Школьный учитель. — Священник. — Плата, попавшая не по адресу.
Как-то раз я сидел у школьного учителя и пил чай.
В главной комнате его дома находилась школа, напомнившая мне английскую деревенскую школу сто лет назад, как она изображена Джорджем Морландом и другими живописцами. Так как потом занятий в школе нет, скамейки были сдвинуты и заполняли около половины комнаты. В комнате, в которой мы сидели, висела люлька, а в ней находился ребенок учителя. К люльке была привязана веревка, чтобы ее можно было качать, не трогаясь с места.
Как и все, занятые преподаванием, школьный учитель жаловался на недостаток книг, учебных пособий и учителей. «Можно ли при таких условиях ждать, что дети будут учиться? У меня их учится только сто шестьдесят пять (всего в школьном возрасте имеется детей в деревне около 700.) Не стоит и звать их в школу. Кроме того, у многих из них нет сапог».
Но, в противоположность крестьянам, учитель не обвинял правительство в недостатке во всех этих нужных ему вещах.
— Правительственная программа очень хороша, — сказал он, — но она только на бумаге. И это не потому, что они не хотят: они не могут. Им приходится приглашать учителей и учительниц без всякого образования.
— А что стало с старой церковно-приходской школой?
— О ней нельзя сказать много хорошего, но все же лучше даже такая школа, чем ничего. Я думаю, правительство ошибается, что закрывает такие школы. Но были, кроме того, земские школы. И они закрыты. Теперь остались школы одного только типа, так называемые «трудовые школы». Все они находятся в ведении комиссариата народного просвещения.
— А что, обучение обязательное?
— Нет, но к этому идет.
— А когда войдет в силу новая программа?
— Не знаю; знаю только, что они заварили кашу. Здесь должно было бы быть пять учителей, а их только два. В этом году детей в школе меньше, чем в прошлом году. Но все же их больше, чем до революции.

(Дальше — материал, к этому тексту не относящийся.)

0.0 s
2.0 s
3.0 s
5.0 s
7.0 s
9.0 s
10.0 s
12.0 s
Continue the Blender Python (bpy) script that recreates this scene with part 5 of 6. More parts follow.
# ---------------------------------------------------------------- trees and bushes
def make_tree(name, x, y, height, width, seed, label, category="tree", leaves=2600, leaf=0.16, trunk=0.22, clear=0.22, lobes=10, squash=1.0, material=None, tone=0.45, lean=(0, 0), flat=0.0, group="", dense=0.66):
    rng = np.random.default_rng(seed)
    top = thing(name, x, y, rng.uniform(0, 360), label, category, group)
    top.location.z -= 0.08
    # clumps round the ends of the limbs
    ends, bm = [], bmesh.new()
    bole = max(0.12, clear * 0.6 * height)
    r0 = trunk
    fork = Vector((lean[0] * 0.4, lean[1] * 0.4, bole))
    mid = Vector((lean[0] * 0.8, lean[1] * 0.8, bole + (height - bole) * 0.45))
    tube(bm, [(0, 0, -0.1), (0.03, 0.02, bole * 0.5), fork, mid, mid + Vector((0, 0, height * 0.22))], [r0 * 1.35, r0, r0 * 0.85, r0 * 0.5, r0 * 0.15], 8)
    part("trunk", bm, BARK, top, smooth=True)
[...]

— А как обстоит дело с внешкольным образованием?
Он улыбнулся.
— Это тоже еще только будет. Все это только на бумаге. Таких курсов для взрослых много в городах, но и там это дело в самом начале. А здесь ничего такого нет.
Попрощавшись с школьным учителем, я пошел домой и по дороге встретил священника или «попа». Он устало шел по пыльной деревенской улице и нее на плече грабли. На нем была широкополая шляпа; в остальном он ничем не отличался от любого мирянина. Он был в длинном светлом пальто и в высоких сапогах. Он возвращался по окончании трудового дня со своего участка, который он, со времени революции, обрабатывает как и всякий другой крестьянин. Это был приветливый, радушный старик и ничем не отличался от крестьян.

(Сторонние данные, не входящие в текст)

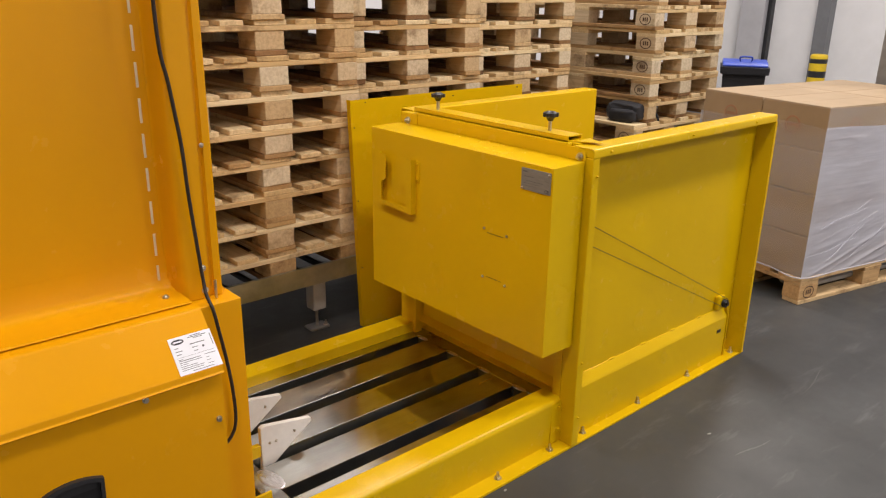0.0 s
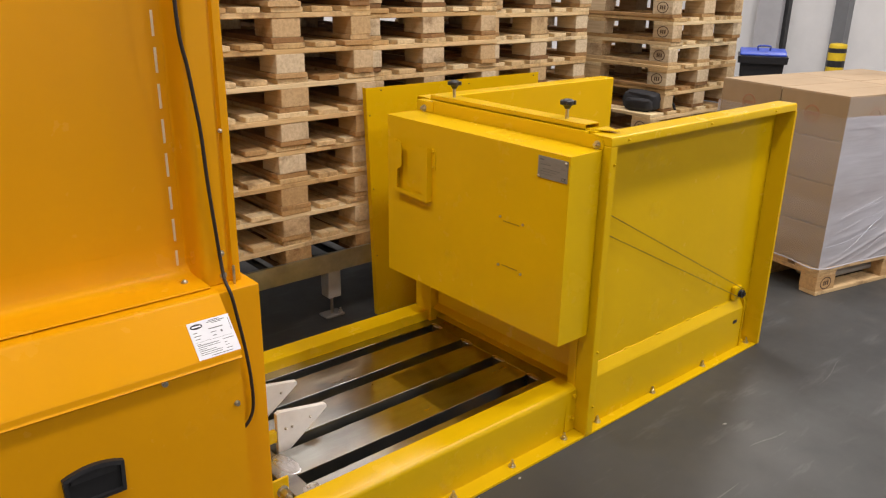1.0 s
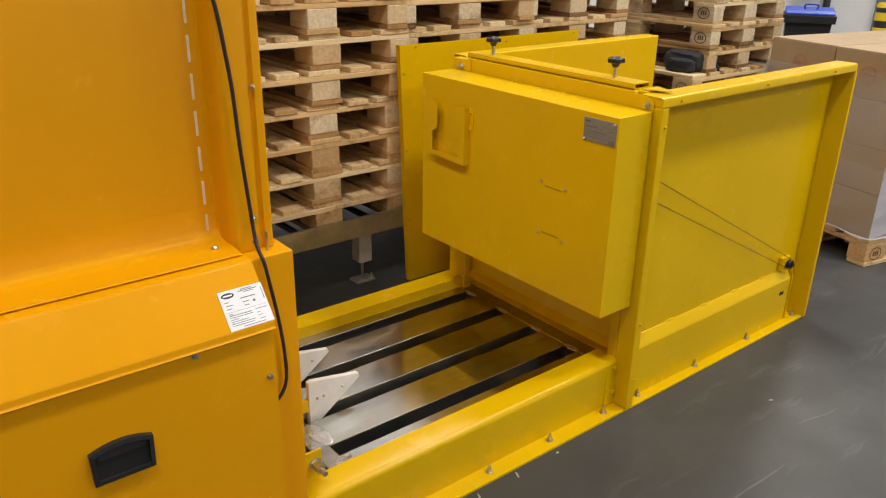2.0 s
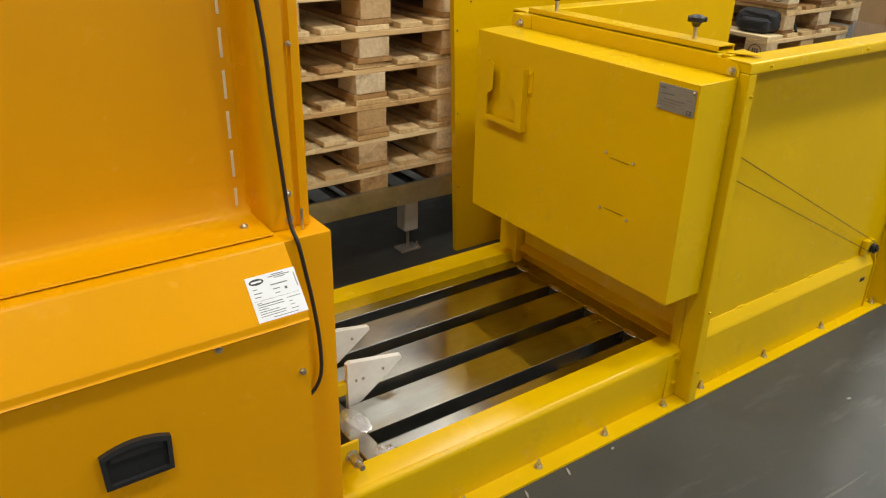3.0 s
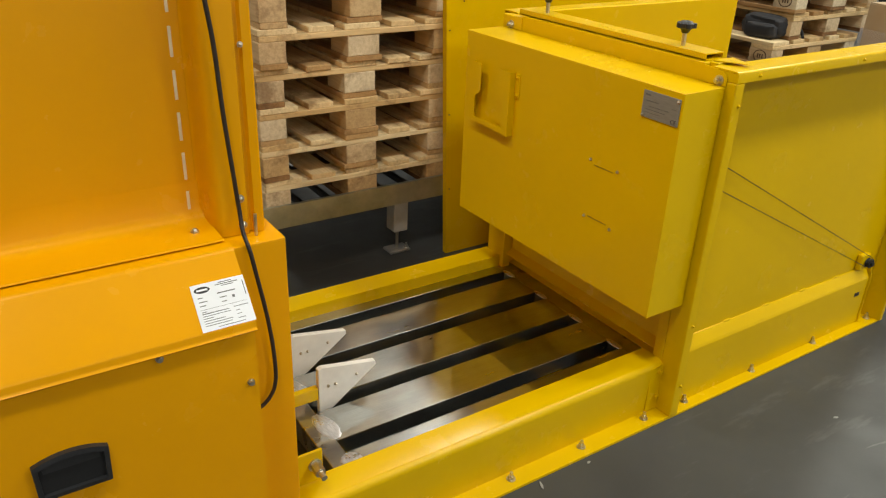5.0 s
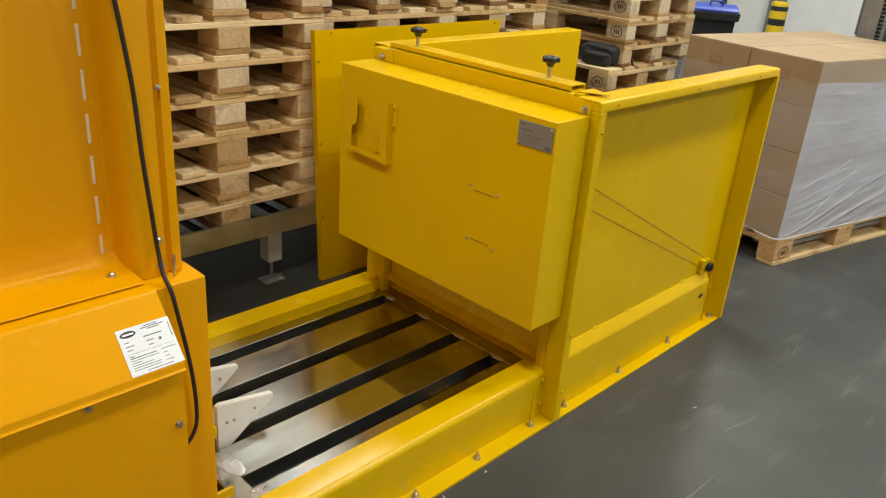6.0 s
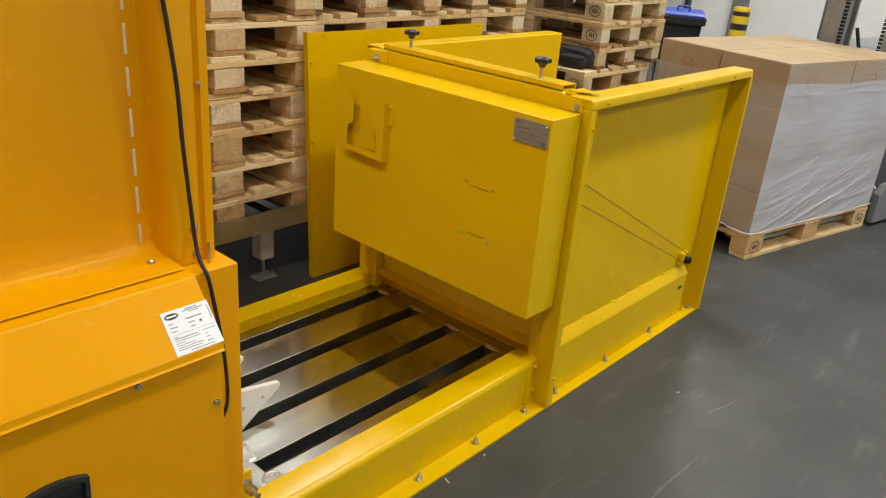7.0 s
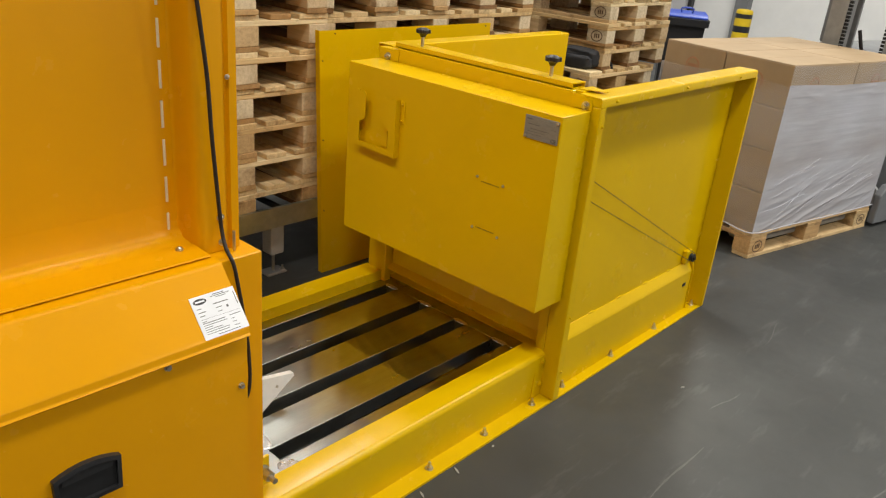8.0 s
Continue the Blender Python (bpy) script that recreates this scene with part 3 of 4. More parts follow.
def star_knob(x, y):
    k = yellow("star_knob", lathe_bm([(0.009, 1.124), (0.014, 1.134), (0.022, 1.139), (0.022, 1.149), (0.014, 1.155), (0.001, 1.157)], 16), BLACK, None, "black plastic star knob on a threaded stud", Matrix.Translation((x, y, 0)), True)
    for i in range(5):
        bm = prism_bm([(0.008, -0.009), (0.024, -0.0085), (0.0275, -0.004), (0.0275, 0.004), (0.024, 0.0085), (0.008, 0.009)], 1.138, 1.151, "z", 0.002)
        part("lobe", bm, BLACK, k, "", pose(0, 0, 0, 0, 0, 20 + 72 * i), True)
    part("stud", round_bm(0.006, 1.0905, 1.1285, 12), ZINC, k, "bright threaded stud")


star_knob(2.056, 1.717)
star_knob(2.056, 2.281)

# near side wall: sheet, lips and lower beam
SHEET_Y = 1.565
side_wall = yellow("side_wall", block_bm(2.051, 3.172, SHEET_Y, SHEET_Y + 0.004, 0.05, 1.045), YELLOW)
part("top_lip", prism_bm(folded([(1.495, 1.040), (1.495, 1.061), (1.498, 1.066), (1.503, 1.068), (1.576, 1.068), (1.576, 1.03)], -0.004), 2.0145, 3.190, "x"), YELLOW, side_wall, "", None, True)
part("lip_end", block_bm(2.0152, 2.06, 1.4992, 1.5715, 1.0395, 1.0638, 0.001), YELLOW, side_wall)
part("end_lip", prism_bm(folded([(3.170, SHEET_Y - 0.0005), (3.178, 1.503), (3.180, 1.496), (3.188, 1.496), (3.193, 1.60)], -0.004), 0.0095, 1.0395, "z"), YELLOW, side_wall, "", None, True)
part("floor_flange", block_bm(2.0145, 3.194, 1.499, 1.60, 0.0005, 0.009, 0.001), YELLOW, side_wall, "")
beam = part("lower_beam", prism_bm([(1.536, 0.0095), (1.536, 0.196), (1.540, 0.205), (1.560, 0.236), (1.5645, 0.238), (1.5645, 0.0095)], 2.052, 3.088, "x", 0.002), YELLOW, side_wall, "yellow boxed lower beam")
part("end_cap", prism_bm([(1.530, 0.012), (1.530, 0.205), (1.540, 0.235), (1.5645, 0.262), (1.5645, 0.012)], 3.0885, 3.0925, "x"), YELLOW, beam)
part("slot", block_bm(3.018, 3.048, 1.5345, 1.5362, 0.135, 0.150, 0.0005), BLACK, beam, "dark slot")
for x in (2.12, 2.455, 2.803, 3.15):
    part("bolt", FLANGE_BOLT, None, side_wall, "zinc-plated bolt", Matrix.Translation((x, 1.531, 0.009)))
for x, z in ((2.036, 0.98), (2.036, 0.33), (2.036, 0.12)):
    part("screw", PAINTED_SCREW, None, side_wall, "", facing_y(x, 1.495, z))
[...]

Он был настолько добр, чти навестил меня потом в доме Емельянова. «В старое время, — сказал он, — на моих руках была единственная школа в деревне, и у меня было почти столько же учеников, сколько в теперешней школе. Но советской правительство не доверяет духовенству».
В своих религиозных взглядах он был довольно либерален. Емельянов объяснял это тем, что кругом жило много сектантов, а может быть, это можно объяснить также тем, что, как я уже упомянул, эти сектанты помогали обедневшим православным священникам. Он убеждал народ читать библию, хотя очень мало кто это делал, за исключением молокан.
Я спросил его, какого он мнения о Толстом. Он ответил с раздражением в голосе: «Не могу понять, почему о нем так много говорят. Ведь, о чем он писал, он просто взял из евангелия».
Интересно, что дочь священника была одним из членов весьма незначительной коммунистической группы в Озере. Она жила в Самаре, где изучала медицину.
Рассказывая о священнике, не могу не вспомнить об одном маленьком инциденте, имевшем место в церкви. Как-то утром, около 7 часов, я забрел в церковь, чтобы посмотреть, не происходит ли там что-нибудь. Происходили крестины ребенка; — обряд совершался в темном углу церкви. Когда обряд кончился, и мы стали протискиваться из церкви, стоявший около меня человек, несколько волнуясь, остановил меня и сунул мне в руку целую пачку бумажных рублей. Когда прошел первый момент удивления, я понял, что случилось. Это был крестный отец ребенка. Он принял меня за пономаря или кого-либо в том же роде, которому он хотел заплатить за обряд. Никогда до тех пор я не чувствовал так живо, как в этот момент, что все мы принадлежим к одной человеческой семье. «Достаточно одного прикосновения природы, и вес люди становятся братьями».